■ Exercise requirements: Repeat the material verbatim and drop the pictures.

■ Dataset section:
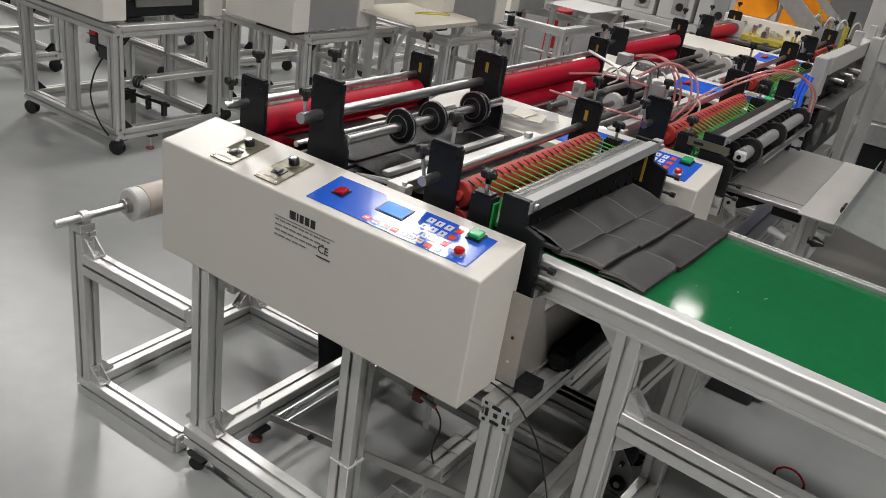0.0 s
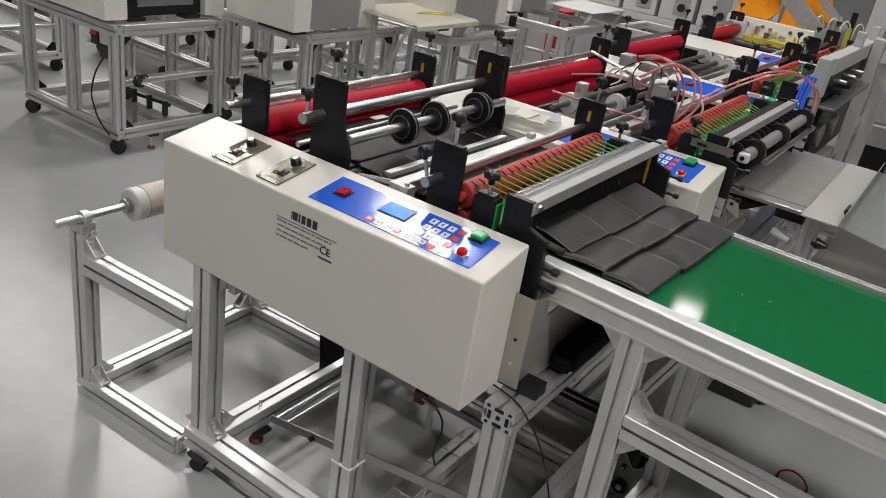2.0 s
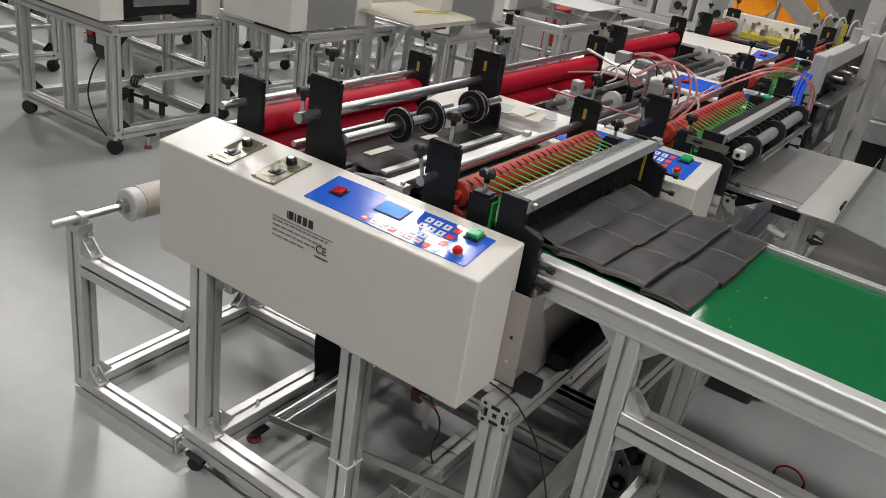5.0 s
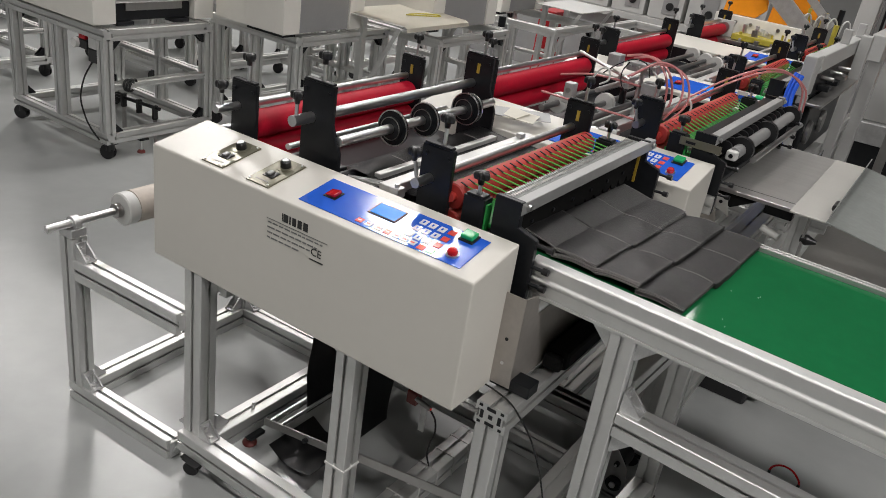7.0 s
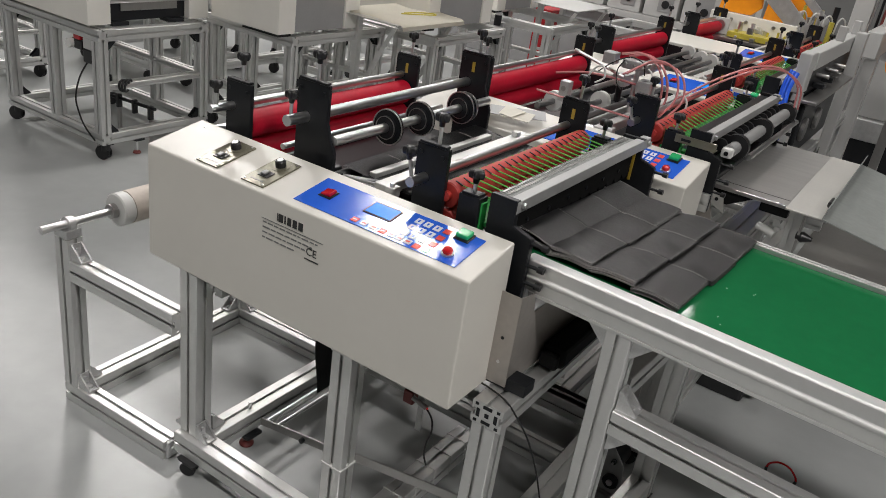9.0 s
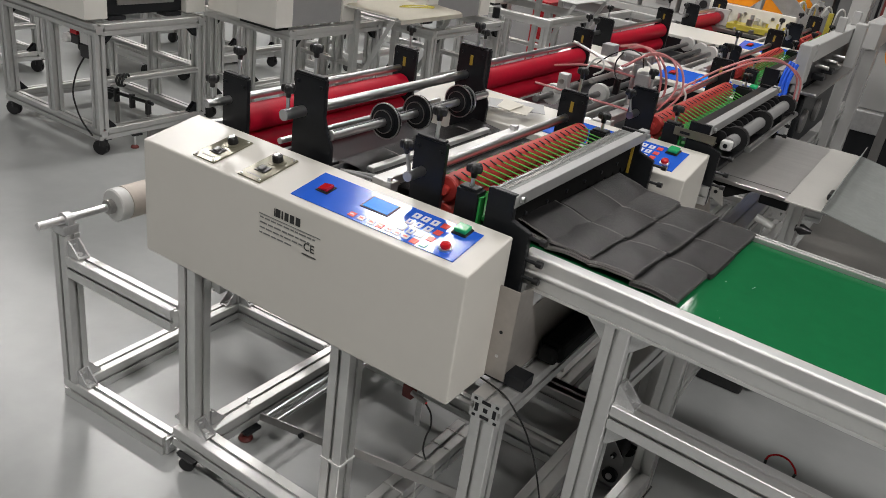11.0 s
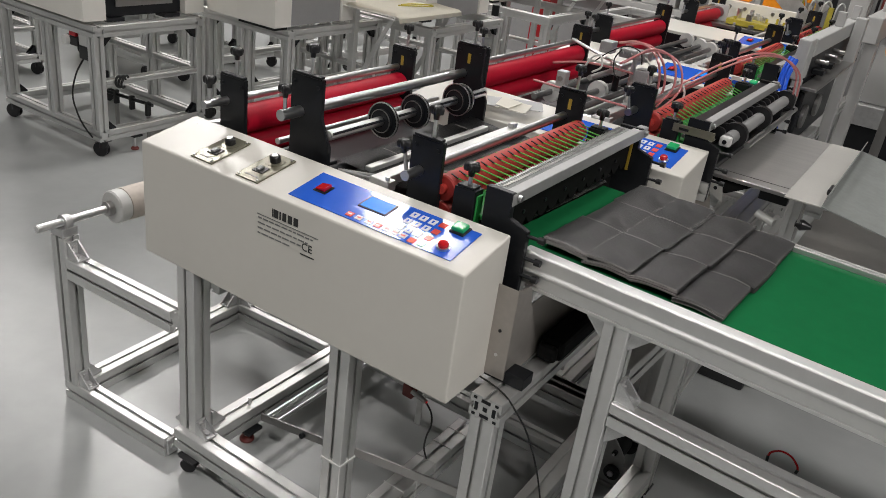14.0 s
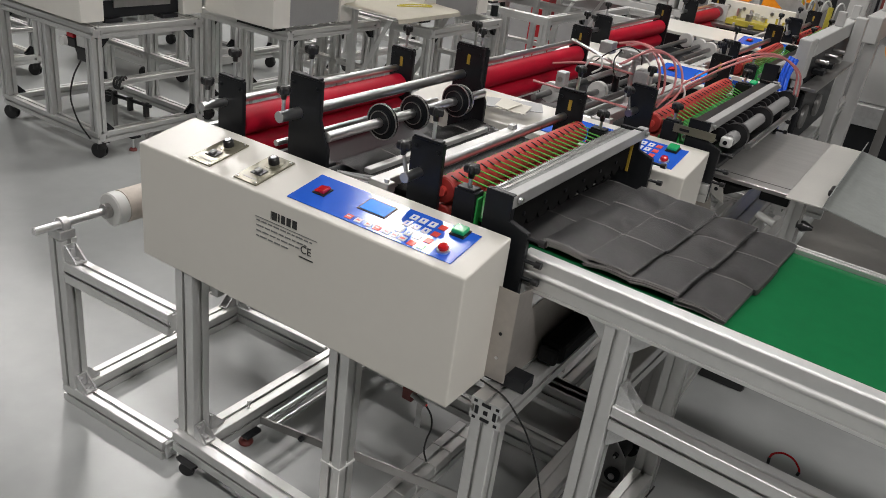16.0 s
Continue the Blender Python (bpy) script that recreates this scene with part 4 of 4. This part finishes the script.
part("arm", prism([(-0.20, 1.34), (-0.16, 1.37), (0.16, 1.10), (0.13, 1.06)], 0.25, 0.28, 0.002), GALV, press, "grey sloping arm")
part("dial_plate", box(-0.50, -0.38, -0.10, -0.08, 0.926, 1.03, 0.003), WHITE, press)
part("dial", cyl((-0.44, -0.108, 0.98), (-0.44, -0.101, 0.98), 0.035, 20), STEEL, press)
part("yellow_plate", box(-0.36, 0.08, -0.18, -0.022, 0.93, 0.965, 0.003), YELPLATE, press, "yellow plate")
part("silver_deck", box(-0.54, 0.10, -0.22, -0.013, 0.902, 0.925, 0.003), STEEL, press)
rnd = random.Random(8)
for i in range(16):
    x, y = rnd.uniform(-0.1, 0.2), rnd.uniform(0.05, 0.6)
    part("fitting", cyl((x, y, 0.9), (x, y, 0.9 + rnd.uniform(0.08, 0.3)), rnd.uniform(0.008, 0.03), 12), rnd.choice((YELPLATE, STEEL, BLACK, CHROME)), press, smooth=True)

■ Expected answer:
0.0 s
2.0 s
5.0 s
7.0 s
9.0 s
11.0 s
14.0 s
16.0 s
Continue the Blender Python (bpy) script that recreates this scene with part 4 of 4. This part finishes the script.
part("arm", prism([(-0.20, 1.34), (-0.16, 1.37), (0.16, 1.10), (0.13, 1.06)], 0.25, 0.28, 0.002), GALV, press, "grey sloping arm")
part("dial_plate", box(-0.50, -0.38, -0.10, -0.08, 0.926, 1.03, 0.003), WHITE, press)
part("dial", cyl((-0.44, -0.108, 0.98), (-0.44, -0.101, 0.98), 0.035, 20), STEEL, press)
part("yellow_plate", box(-0.36, 0.08, -0.18, -0.022, 0.93, 0.965, 0.003), YELPLATE, press, "yellow plate")
part("silver_deck", box(-0.54, 0.10, -0.22, -0.013, 0.902, 0.925, 0.003), STEEL, press)
rnd = random.Random(8)
for i in range(16):
    x, y = rnd.uniform(-0.1, 0.2), rnd.uniform(0.05, 0.6)
    part("fitting", cyl((x, y, 0.9), (x, y, 0.9 + rnd.uniform(0.08, 0.3)), rnd.uniform(0.008, 0.03), 12), rnd.choice((YELPLATE, STEEL, BLACK, CHROME)), press, smooth=True)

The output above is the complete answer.